Below are the records; pull every line that includes "exposures".

######

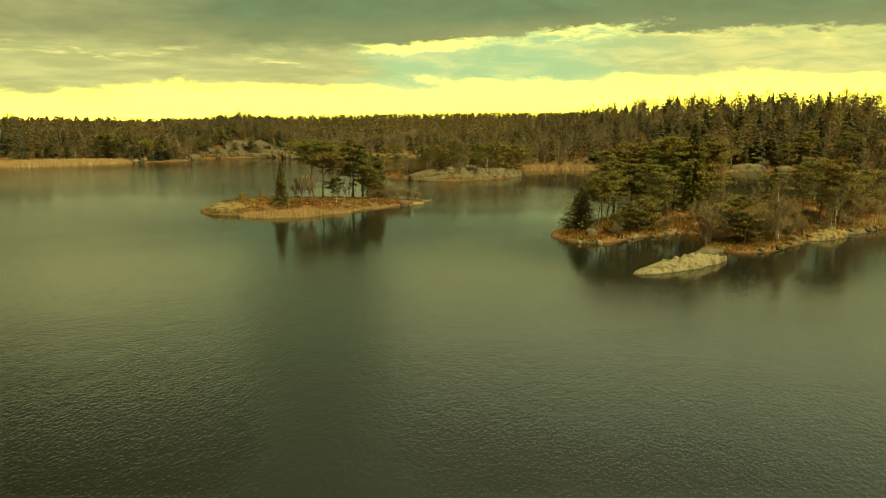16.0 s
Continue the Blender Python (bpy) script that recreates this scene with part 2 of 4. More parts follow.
def foliage(name, dark, light, warm, grain=0.22, jitter=0.48, thinness=0.30):
    """Needles or leaves: colour drifts from tree to tree and from tuft to tuft."""
    mat, nt, bs = material(name, 0.75, 0.2)
    pos = nt.position()
    geo = nt.add("ShaderNodeNewGeometry")
    big = nt.noise(pos, grain, 2.0)
    col = nt.mix(nt.step(big, 0.32, 0.68), dark, light)
    col = nt.mix(nt.m("MULTIPLY", nt.step(nt.noise(pos, 0.11, 3.0), 0.40, 0.66), 0.8), col, warm)
    rnd = nt.m("ADD", 1.0 - jitter / 2, nt.m("MULTIPLY", geo.outputs["Random Per Island"], jitter))
    if jitter < 0.3:      # in a wood the trees differ from one another more than their sprays do
        tree = nt.add("ShaderNodeTexVoronoi")
        nt.put(tree.inputs["Vector"], nt.scaled(pos, 1, 1, 0.05))
        tree.inputs["Scale"].default_value = 0.27
        shade = nt.add("ShaderNodeSeparateXYZ")
        nt.put(shade.inputs[0], tree.outputs["Color"])
        rnd = nt.m("MULTIPLY", rnd, nt.m("ADD", 0.68, nt.m("MULTIPLY", shade.outputs[0], 0.64)))
    col = nt.mix(1.0, col, nt.xyz(rnd, rnd, rnd), "MULTIPLY")
    nt.put(bs.inputs["Base Color"], col)
    thin = nt.add("ShaderNodeBsdfTranslucent")
    nt.put(thin.inputs[0], nt.mix(1.0, col, (1.25, 1.2, 0.8), "MULTIPLY"))
    both = nt.add("ShaderNodeMixShader")
    both.inputs[0].default_value = thinness
    nt.tree.links.new(bs.outputs[0], both.inputs[1])
    nt.tree.links.new(thin.outputs[0], both.inputs[2])
    o = [n for n in nt.tree.nodes if n.bl_idname == "ShaderNodeOutputMaterial"][0]
    nt.tree.links.new(both.outputs[0], o.inputs[0])
    return mat


def bark(name, a, b, scale=3.0, zscale=0.3):
    mat, nt, bs = material(name, 0.9, 0.15)
    pos = nt.scaled(nt.position(), 1, 1, zscale)
    fac = nt.noise(pos, scale, 5.0, 0.65)
    nt.put(bs.inputs["Base Color"], nt.mix(nt.step(fac, 0.35, 0.65), a, b))
    nt.put(bs.inputs["Normal"], nt.bump(fac, 0.6, 0.05))
    return mat


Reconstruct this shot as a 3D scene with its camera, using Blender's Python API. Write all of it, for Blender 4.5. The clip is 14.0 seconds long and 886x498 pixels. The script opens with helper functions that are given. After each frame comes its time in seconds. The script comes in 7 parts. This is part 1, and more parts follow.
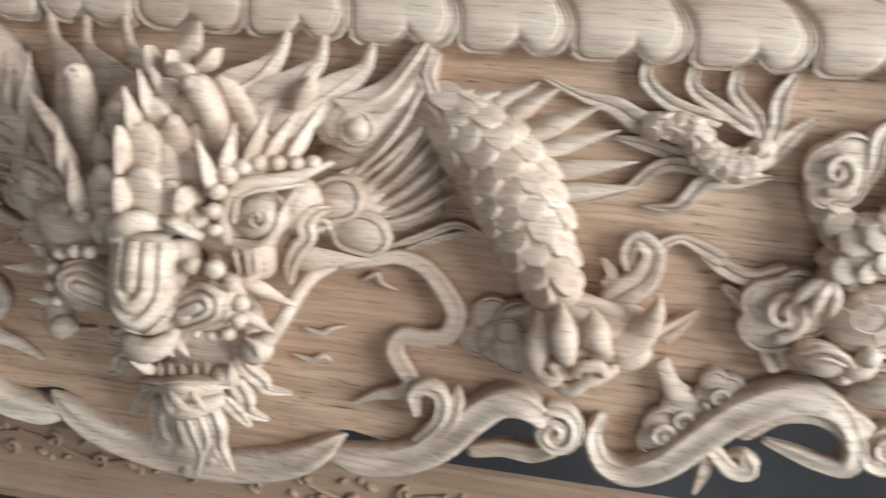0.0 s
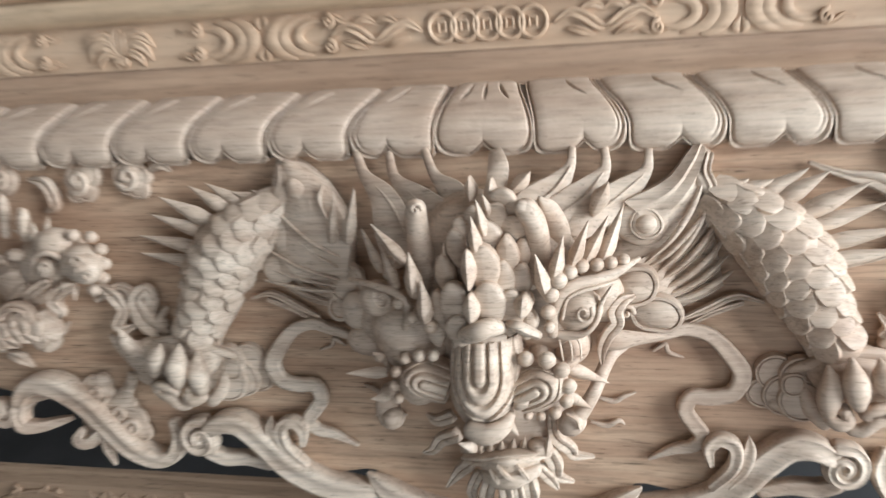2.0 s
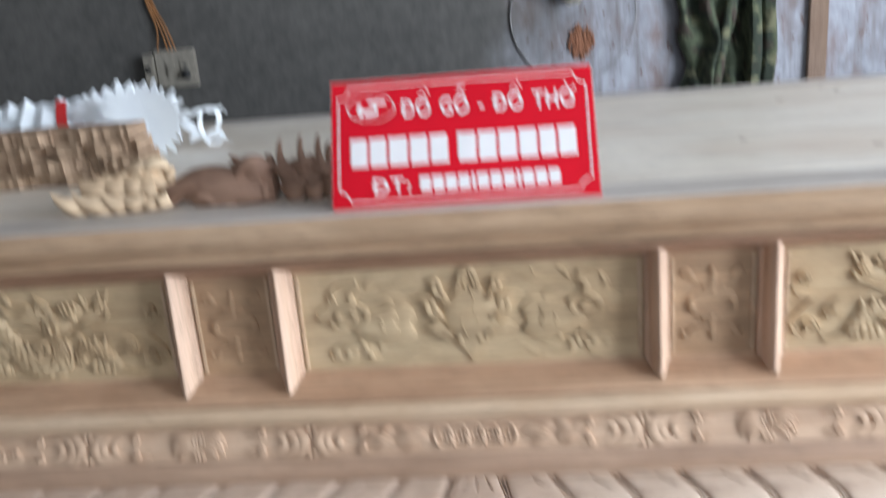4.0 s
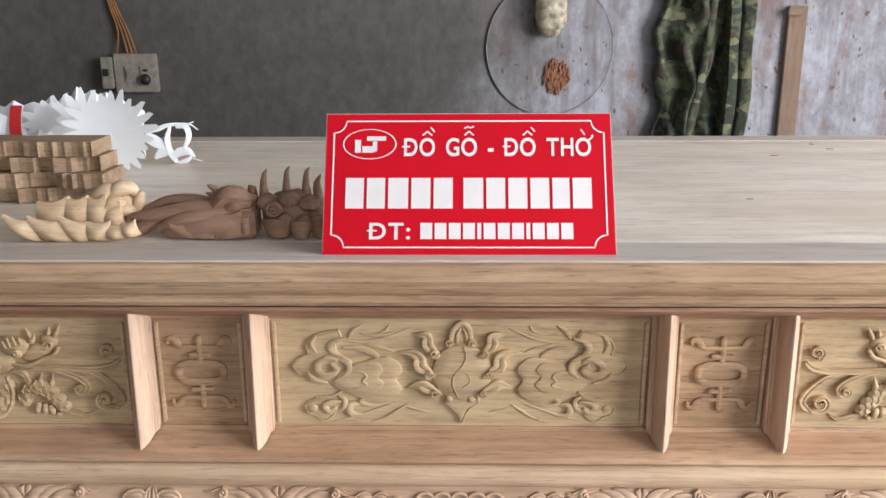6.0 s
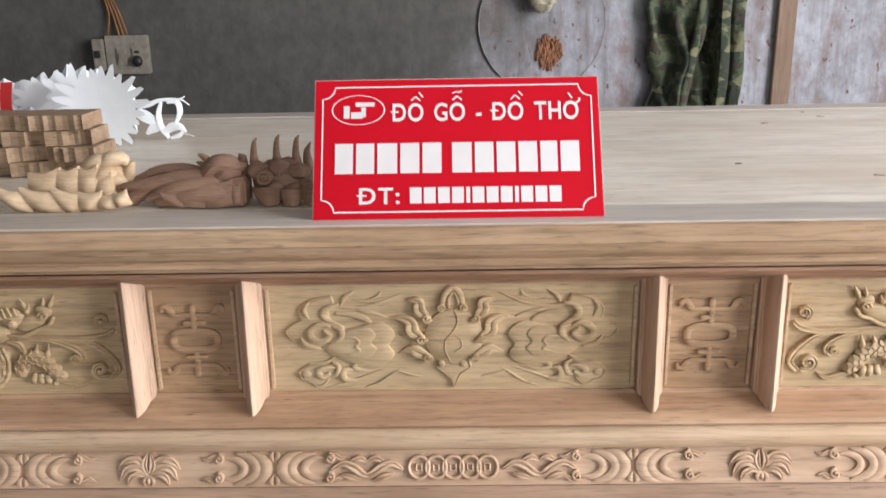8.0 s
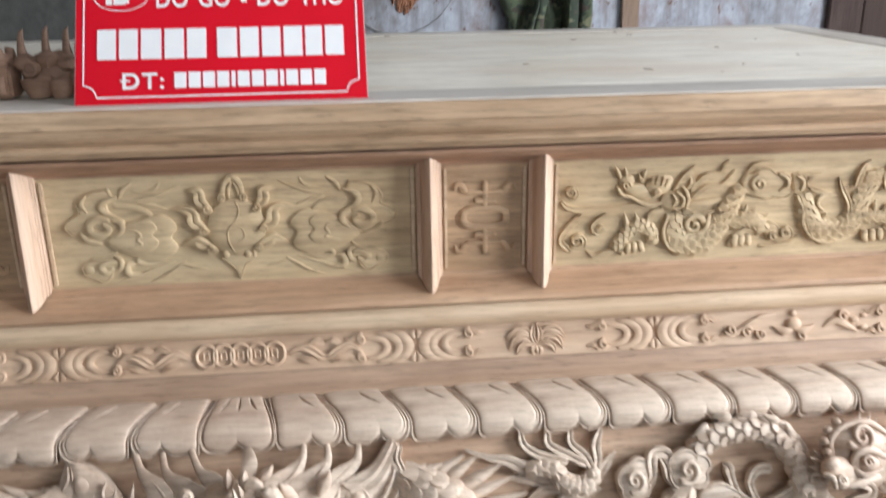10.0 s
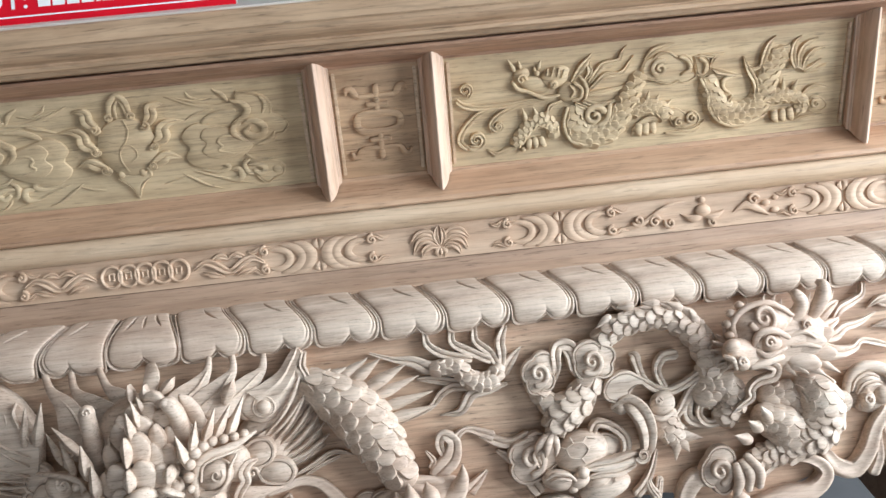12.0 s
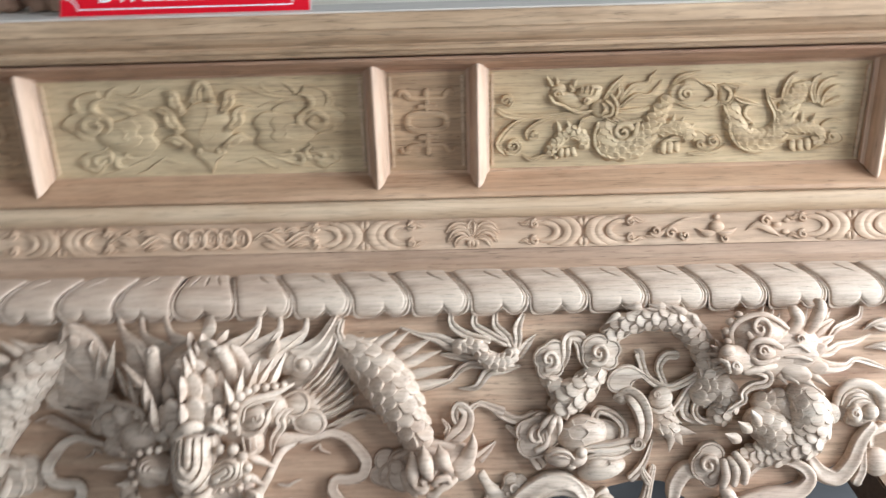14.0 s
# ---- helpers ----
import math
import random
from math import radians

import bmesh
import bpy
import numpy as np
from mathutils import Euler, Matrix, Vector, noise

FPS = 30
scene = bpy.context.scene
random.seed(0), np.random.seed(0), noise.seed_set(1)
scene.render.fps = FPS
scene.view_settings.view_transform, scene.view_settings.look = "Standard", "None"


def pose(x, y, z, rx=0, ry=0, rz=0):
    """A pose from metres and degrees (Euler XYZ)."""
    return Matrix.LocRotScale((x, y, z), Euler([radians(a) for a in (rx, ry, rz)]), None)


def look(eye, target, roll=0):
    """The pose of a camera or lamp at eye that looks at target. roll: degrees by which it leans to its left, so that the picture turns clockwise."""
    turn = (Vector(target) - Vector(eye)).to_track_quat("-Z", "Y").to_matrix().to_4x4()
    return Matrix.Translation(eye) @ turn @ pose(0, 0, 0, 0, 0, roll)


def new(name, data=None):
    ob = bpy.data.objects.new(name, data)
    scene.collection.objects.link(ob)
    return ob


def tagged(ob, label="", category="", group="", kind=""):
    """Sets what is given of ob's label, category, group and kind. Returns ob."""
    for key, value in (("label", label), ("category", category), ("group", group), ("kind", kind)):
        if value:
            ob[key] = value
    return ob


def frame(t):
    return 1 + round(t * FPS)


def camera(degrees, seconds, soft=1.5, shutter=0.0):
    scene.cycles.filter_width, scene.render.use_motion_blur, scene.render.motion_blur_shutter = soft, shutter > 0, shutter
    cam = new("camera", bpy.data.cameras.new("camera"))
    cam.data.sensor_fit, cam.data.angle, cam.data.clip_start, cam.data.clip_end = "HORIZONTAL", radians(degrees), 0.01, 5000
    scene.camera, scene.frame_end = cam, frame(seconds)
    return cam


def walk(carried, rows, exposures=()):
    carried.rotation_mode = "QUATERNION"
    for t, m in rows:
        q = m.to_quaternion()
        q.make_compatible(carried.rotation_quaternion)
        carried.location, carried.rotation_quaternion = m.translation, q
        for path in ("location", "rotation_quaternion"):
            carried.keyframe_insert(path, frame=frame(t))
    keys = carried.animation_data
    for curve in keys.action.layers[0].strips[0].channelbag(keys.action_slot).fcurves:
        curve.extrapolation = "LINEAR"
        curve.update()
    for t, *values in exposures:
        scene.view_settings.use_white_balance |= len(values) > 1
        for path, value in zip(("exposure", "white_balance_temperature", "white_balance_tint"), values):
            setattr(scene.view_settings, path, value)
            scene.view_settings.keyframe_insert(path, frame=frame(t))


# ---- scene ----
cam = camera(55.2, 14.0, shutter=0.7)
PATH = [
    (0, (0.371, -0.779, 1.102), (0.051, 0.773, -0.117), -0.9),
    (0.5, (0.28, -0.778, 1.103), (-0.075, 0.771, -0.111), -1.4),
    (1, (0.217, -0.763, 1.098), (-0.1, 0.789, -0.123), -1.3),
    (1.5, (0.161, -0.767, 1.124), (-0.152, 0.77, -0.116), -4.7),
    (2, (0.157, -0.875, 1.242), (-0.288, 0.688, 0.076), -9.8),
    (2.5, (0.247, -1.12, 1.355), (-0.045, 0.517, 0.244), -4.5),
    (3, (0.307, -1.278, 1.471), (0.108, 0.468, 0.515), -5.9),
    (3.5, (0.222, -1.236, 1.507), (0.093, 0.573, 0.663), -4.4),
    (4, (0.083, -1.187, 1.569), (-0.092, 0.718, 0.983), -4.8),
    (4.2, (0.046, -1.165, 1.588), (-0.053, 0.77, 1.088), -3.3),
    (6.5, (0.002, -1.077, 1.586), (-0.043, 0.842, 1.024), -0.2),
    (7, (0.005, -1.078, 1.587), (-0.04, 0.84, 1.019), -0.7),
    (7.2, (0.007, -1.083, 1.585), (-0.04, 0.838, 1.028), -0.9),
    (9.3, (0.062, -1.12, 1.533), (0.143, 0.773, 0.89), -2.5),
    (9.5, (0.098, -1.132, 1.54), (0.27, 0.757, 0.905), -2.4),
    (9.7, (0.135, -1.143, 1.485), (0.372, 0.748, 0.879), -0.9),
    (10, (0.195, -1.173, 1.453), (0.374, 0.71, 0.802), -0.8),
    (10.5, (0.3, -1.201, 1.414), (0.415, 0.65, 0.664), -1.8),
    (11, (0.376, -1.201, 1.407), (0.487, 0.598, 0.539), -3.5),
    (11.5, (0.376, -1.196, 1.408), (0.493, 0.628, 0.595), -5.3),
    (12, (0.379, -1.196, 1.413), (0.491, 0.628, 0.6), -5.0),
    (12.5, (0.392, -1.201, 1.417), (0.508, 0.63, 0.621), -5.7),
    (13, (0.405, -1.217, 1.418), (0.499, 0.616, 0.624), -5.5),
    (13.5, (0.415, -1.25, 1.425), (0.465, 0.591, 0.645), -5.9),
    (14, (0.425, -1.343, 1.444), (0.387, 0.493, 0.654), -1.8),
]
walk(cam, [(t, look(eye, target, roll)) for t, eye, target, roll in PATH], [(0, -0.30, 6200, 5), (1, -0.26, 6200, 5), (1.5, -0.26, 6200, 5), (2.5, -0.13, 6100, 5), (3.2, -0.06, 6000, 4), (4, -0.14, 6000, 9), (6.5, -0.11, 6850, 14), (9.5, -0.14, 6600, 13), (10, -0.16, 6250, 8), (11, -0.20, 5950, 5), (14, -0.21, 5950, 5)])

# ---- daylight: a workshop open to the street on the right and behind the camera ----
world = bpy.data.worlds.new("sky")
scene.world = world
world.use_nodes = True
wn = world.node_tree.nodes
sky = wn.new("ShaderNodeTexSky")
sky.sky_type = "NISHITA"
sky.sun_disc = False
sky.sun_elevation = radians(40)
sky.sun_rotation = radians(120)
wn["Background"].inputs["Strength"].default_value = 0.1
world.node_tree.links.new(sky.outputs["Color"], wn["Background"].inputs["Color"])


def window_light(name, eye, target, w, h, watts, color):
    data = bpy.data.lights.new(name, "AREA")
    data.shape, data.size, data.size_y, data.energy, data.color = "RECTANGLE", w, h, watts, color
    ob = new(name, data)
    ob.matrix_world = look(eye, target)
    return ob


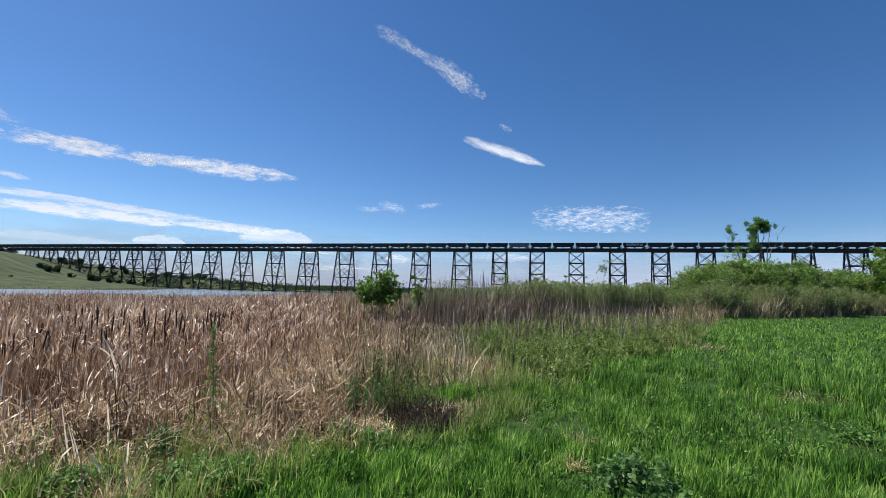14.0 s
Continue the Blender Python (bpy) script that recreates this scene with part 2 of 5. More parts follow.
def height(x, y):
    x, y = np.asarray(x, float), np.asarray(y, float)
    s, d = to_bridge(x, y)
    r = np.hypot(x, y)
    e = edge_dist(x, y)
    z = wave(x, y, 0.9, 0.03) * smooth(2, 6, r) + wave(x, y, 0.11, 0.12) * smooth(8, 25, r)
    # the marsh falls to the water on the west side
    az = np.degrees(np.arctan2(x, y))
    marsh = smooth(6, -16, az) * smooth(0, 6, e)
    z = z - marsh * (0.5 + 0.5 * smooth(-12, -32, az)) * np.interp(r, [3, 6, 10, 30, 60, 100], [0.2, 0.4, 0.5, 0.85, 1.6, 2.5])
    lake = smooth(80, 108, r) * smooth(-2, -12, az + wave(x, y, 0.03, 3.0))
    z = z - lake * 2.2
    z = np.where(r > 200, z - 2.4 * smooth(200, 330, r) * (1 - lake), z)
    # valley sides
    shore = np.interp(d, [-200, 0, 210, 330, 420, 600, 1500, 5000], [235, 235, 250, 350, 415, 600, 1800, 7000])
    u = -s - shore
    hill = np.interp(u, [-30, 0, 40, 100, 190, 240, 300, 420], [-4.5, -2.6, -1.2, 5, 26, 32, 35.2, 35.2])
    hill = hill + wave(x, y, 0.02, 0.8) * smooth(30, 120, u) * (1 - smooth(270, 300, u))
    z = np.where(u > -30, np.maximum(z, hill) * smooth(-30, 10, u) + z * (1 - smooth(-30, 10, u)), z)
    # a scrubby spur behind the trestle
    spur = np.interp(s, [-640, -549, -461, -393, -325, -270], [29, 22, 12, 8, 2, -3]) + wave(x, y, 0.05, 0.6)
    ahead = smooth(D + 12, D + 50, d) * (1 - smooth(D + 60, D + 120, d)) * (s < -270)
    z = np.where(ahead > 0, np.maximum(z, z * (1 - ahead) + spur * ahead), z)
    east = smooth(250, 420, s) * 36.0
    z = np.where(s > 250, z * (1 - smooth(250, 300, s)) + east, z)
    # farther shore and low hills
    far = np.maximum(smooth(430, 520, d + 0.12 * s), smooth(346, 385, d) * smooth(-350, -300, s)) * (1 - smooth(200, 260, u))
    z = z + far * (2.9 + 3 * smooth(520, 800, d)) * np.where(u < 0, 1, 0.2)
    z = z + smooth(900, 2200, r) * (6 + wave(x, y, 0.0021, 4.0)) * (u < 150)
    return z


# ---- ground ----
def ground_material():
    m, nt, ln, b = nodes_of("soil_and_turf")
    tc, n1, n2, at = nt.new("ShaderNodeTexCoord"), nt.new("ShaderNodeTexNoise"), nt.new("ShaderNodeTexNoise"), nt.new("ShaderNodeAttribute")
    at.attribute_name = "dry"
    n1.inputs["Scale"].default_value, n1.inputs["Detail"].default_value = 0.08, 8
    n2.inputs["Scale"].default_value, n2.inputs["Detail"].default_value = 6.0, 6
    ln.new(tc.outputs["Object"], n1.inputs["Vector"])
    ln.new(tc.outputs["Object"], n2.inputs["Vector"])
    g = ramp(nt, [(0.38, (0.016, 0.03, 0.009)), (0.64, (0.056, 0.071, 0.025))])
    # soil darkened in its colour to deepen the shade between reeds
    s = ramp(nt, [(0.3, (0.025, 0.016, 0.01)), (0.7, (0.085, 0.052, 0.03))])
    ln.new(n1.outputs[0], g.inputs[0])
    ln.new(n2.outputs[0], s.inputs[0])
    mx = nt.new("ShaderNodeMix")
    mx.data_type = "RGBA"
    ln.new(at.outputs["Fac"], mx.inputs[0])
    ln.new(g.outputs[0], mx.inputs[6])
    ln.new(s.outputs[0], mx.inputs[7])
    # turf near black, with the shade between blades put into its colour
    lush, tf, mt = nt.new("ShaderNodeAttribute"), ramp(nt, [(0.3, (0.012, 0.028, 0.005)), (0.7, (0.032, 0.072, 0.012))]), nt.new("ShaderNodeMix")
    lush.attribute_name = "lush"
    mt.data_type = "RGBA"
    ln.new(n2.outputs[0], tf.inputs[0])
    ln.new(lush.outputs["Fac"], mt.inputs[0])
    ln.new(mx.outputs[2], mt.inputs[6])
    ln.new(tf.outputs[0], mt.inputs[7])
    ln.new(mt.outputs[2], b.inputs["Base Color"])
    b.inputs["Roughness"].default_value = 0.95
    b.inputs["Specular IOR Level"].default_value = 0.15
    bp = nt.new("ShaderNodeBump")
    bp.inputs["Strength"].default_value, bp.inputs["Distance"].default_value = 0.6, 0.05
    ln.new(n2.outputs[0], bp.inputs["Height"])
    ln.new(bp.outputs[0], b.inputs["Normal"])
    return m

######

Result of the exercise:
def walk(carried, rows, exposures=()):
    for t, *values in exposures:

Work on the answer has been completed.